Os cabelos, acumulados de gel e muito bem arrumados, somente como a alta classe poderia, segundo eles. Além disso, ainda há o contraponto do estilo mais despojado, mas ainda assim respeitável para o senado, digno de jovem “empreendedor” que é Payton, sempre em contradição aos clássicos terninhos da candidata já consolidada no posto.
No entanto, a indicação apenas em categorias técnicas, desponta do ano anterior em que a produção somou, não só nas parte de figurinos e penteados, mas também ao time de indicados para Atriz Convidada em Série de Comédia. Com a atuação imbatível da braço direito de Dede, Hadassah (Bette Midler) garantiu a maior indicação da série à premiação, mas no entanto acabou perdendo para Maya Rudolph, no Saturday Night Live, que também, ironicamente, representou uma figura política, em sua interpretação da então Senadora Kamala Harris.
A série ainda percorre um caminho incerto para uma terceira temporada, mas soube muito bem se consolidar com sua ironia em meio às produções do streaming. Além disso, a indicação à maior premiação da Televisão, ainda que em categorias técnicas, eleva seu patamar para a Netflix, além de ser mais um marco na carreira do renomado produtor, Ryan Murphy.

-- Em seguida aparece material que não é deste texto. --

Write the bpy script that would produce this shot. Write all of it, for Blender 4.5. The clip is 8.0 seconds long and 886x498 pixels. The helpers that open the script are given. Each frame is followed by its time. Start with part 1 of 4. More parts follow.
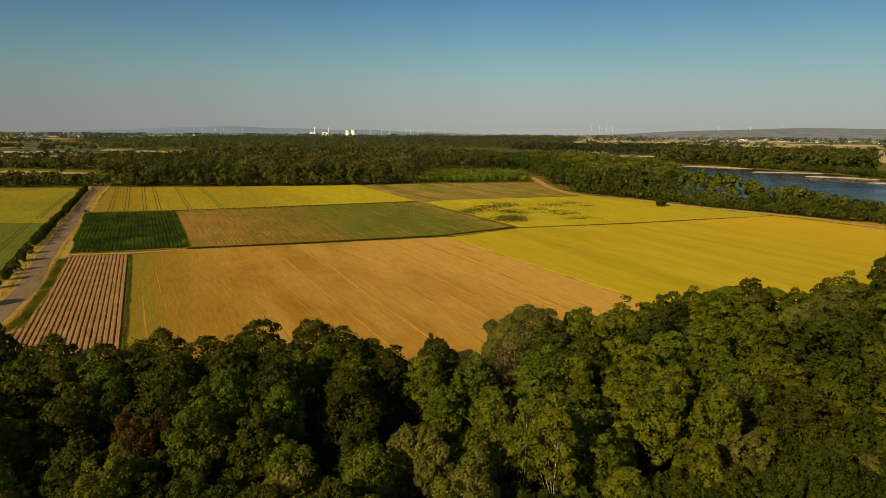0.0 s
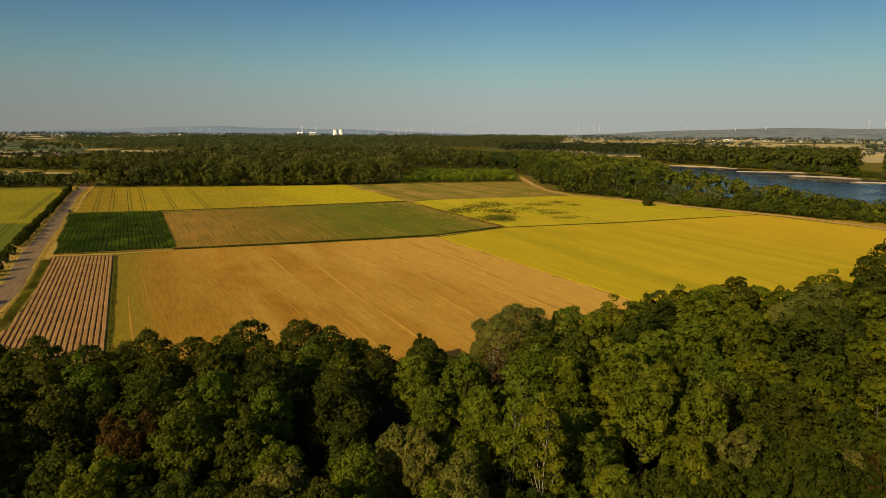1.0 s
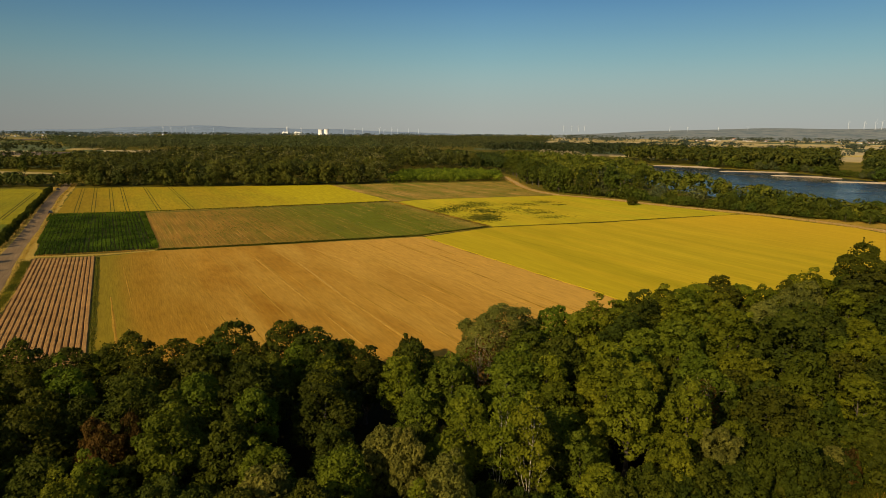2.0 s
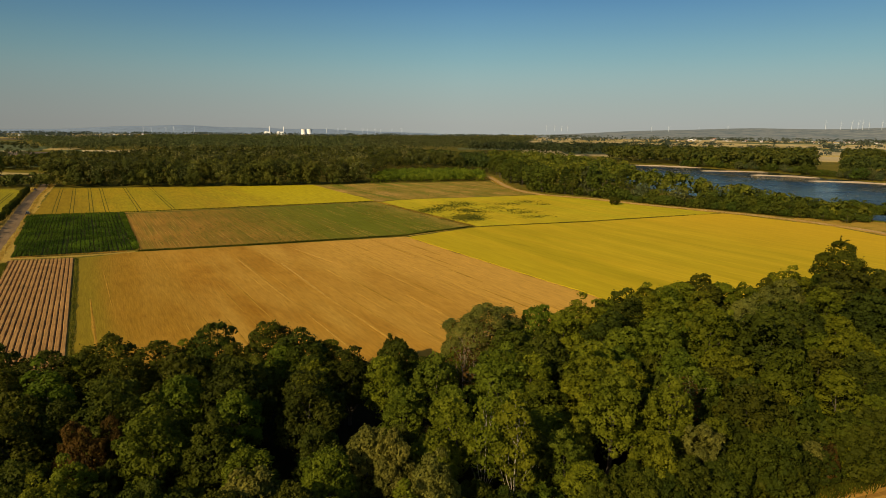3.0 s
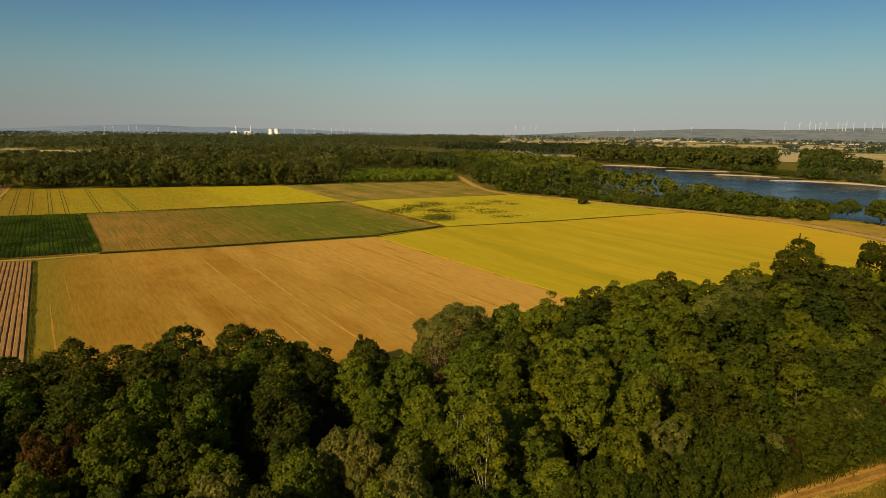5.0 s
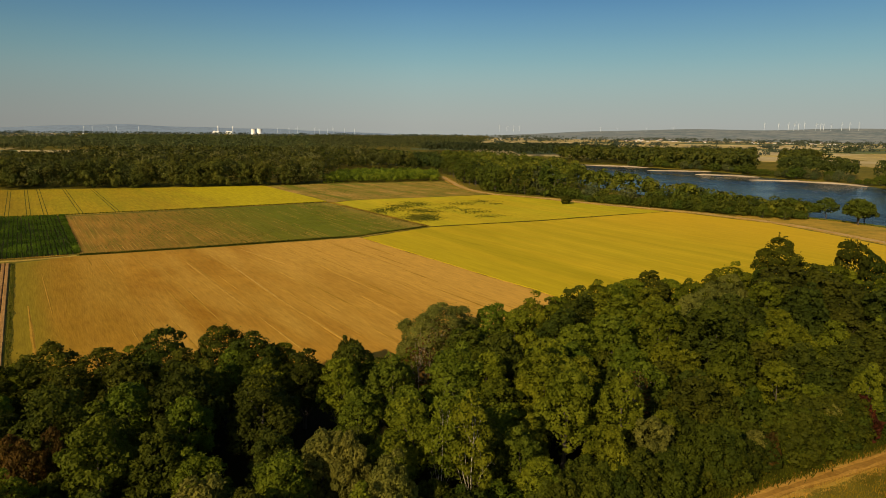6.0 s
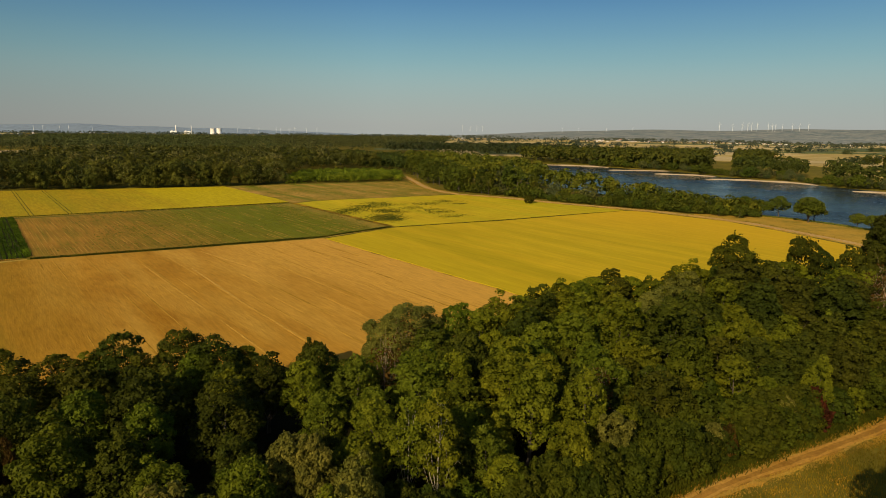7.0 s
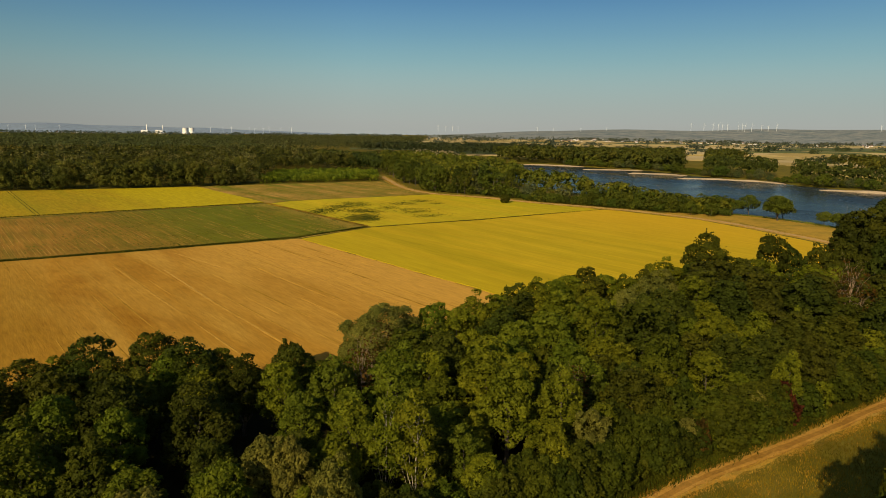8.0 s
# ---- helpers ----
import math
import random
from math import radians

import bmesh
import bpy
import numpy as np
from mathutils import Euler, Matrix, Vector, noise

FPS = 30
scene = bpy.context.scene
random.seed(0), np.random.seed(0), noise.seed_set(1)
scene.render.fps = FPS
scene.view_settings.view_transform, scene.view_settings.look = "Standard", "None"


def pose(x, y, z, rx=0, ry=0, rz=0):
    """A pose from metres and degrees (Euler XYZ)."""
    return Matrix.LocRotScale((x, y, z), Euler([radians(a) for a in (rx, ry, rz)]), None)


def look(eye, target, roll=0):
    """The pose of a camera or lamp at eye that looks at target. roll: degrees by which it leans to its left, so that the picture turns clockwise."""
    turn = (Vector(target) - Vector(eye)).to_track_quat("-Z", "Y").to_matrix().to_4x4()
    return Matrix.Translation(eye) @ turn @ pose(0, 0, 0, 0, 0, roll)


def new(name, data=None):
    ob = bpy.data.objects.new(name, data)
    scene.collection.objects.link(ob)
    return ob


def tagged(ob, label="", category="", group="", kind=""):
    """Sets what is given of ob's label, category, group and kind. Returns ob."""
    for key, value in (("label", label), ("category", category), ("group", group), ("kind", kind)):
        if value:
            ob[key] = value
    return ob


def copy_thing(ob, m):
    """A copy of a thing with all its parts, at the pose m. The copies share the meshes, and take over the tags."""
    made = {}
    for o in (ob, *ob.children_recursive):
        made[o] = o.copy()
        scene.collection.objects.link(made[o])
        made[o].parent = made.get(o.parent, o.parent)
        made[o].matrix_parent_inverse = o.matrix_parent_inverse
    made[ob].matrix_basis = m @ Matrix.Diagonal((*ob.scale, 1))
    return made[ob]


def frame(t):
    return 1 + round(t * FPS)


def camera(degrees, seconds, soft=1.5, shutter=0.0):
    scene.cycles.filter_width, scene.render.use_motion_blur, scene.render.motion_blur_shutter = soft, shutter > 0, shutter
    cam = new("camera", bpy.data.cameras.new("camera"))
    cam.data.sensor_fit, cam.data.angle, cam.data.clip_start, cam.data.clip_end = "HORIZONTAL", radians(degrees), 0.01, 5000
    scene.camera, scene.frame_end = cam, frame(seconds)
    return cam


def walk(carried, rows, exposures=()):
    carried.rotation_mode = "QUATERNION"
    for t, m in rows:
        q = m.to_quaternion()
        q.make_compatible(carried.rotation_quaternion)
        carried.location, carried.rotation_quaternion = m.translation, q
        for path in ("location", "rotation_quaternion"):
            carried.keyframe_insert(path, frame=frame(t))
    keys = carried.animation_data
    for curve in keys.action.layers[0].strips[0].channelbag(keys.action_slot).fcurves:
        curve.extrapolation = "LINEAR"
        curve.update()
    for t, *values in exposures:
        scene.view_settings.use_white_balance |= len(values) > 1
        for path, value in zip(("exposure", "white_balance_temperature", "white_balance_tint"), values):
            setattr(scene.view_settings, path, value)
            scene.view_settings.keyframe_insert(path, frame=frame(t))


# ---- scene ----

# ------------------------------------------------------------------ camera: a drone that hovers and pans to its right
cam = camera(70.87, 8.0, soft=0.7)
EYE = 45.0
ROWS = [  # seconds, pan, pitch, roll
    (0.0, 0.0, -10.91, 0.35), (0.5, -0.35, -10.91, 0.37), (1.0, -1.1, -10.93, 0.38), (1.5, -1.71, -10.93, 0.41),
    (3.0, -3.9, -10.93, 0.48), (3.5, -4.55, -10.92, 0.5), (4.0, -5.37, -10.91, 0.53), (4.5, -6.06, -10.91, 0.57),
    (6.0, -8.16, -10.88, 0.64), (6.5, -9.35, -10.88, 0.68), (7.0, -11.49, -10.84, 0.74), (7.5, -13.05, -10.83, 0.78),
    (8.0, -13.69, -10.84, 0.8)]
walk(cam, [(t, pose(0, 0, EYE, 90 + pitch, 0, pan) @ pose(0, 0, 0, 0, 0, roll)) for t, pan, pitch, roll in ROWS],
     exposures=[(0.0, 0.35)])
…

The Politician sabe muito bem como abordar sua temática, isso porque carrega uma sátira inacabável e ainda é uma série estadunidense criticando a postura do americano ideal, jovem ou adulto. Além disso, os roteiros são bem construídos, de maneira que a todo momento você entende o que está sendo criticado ou até mesmo exacerbado para o espectador.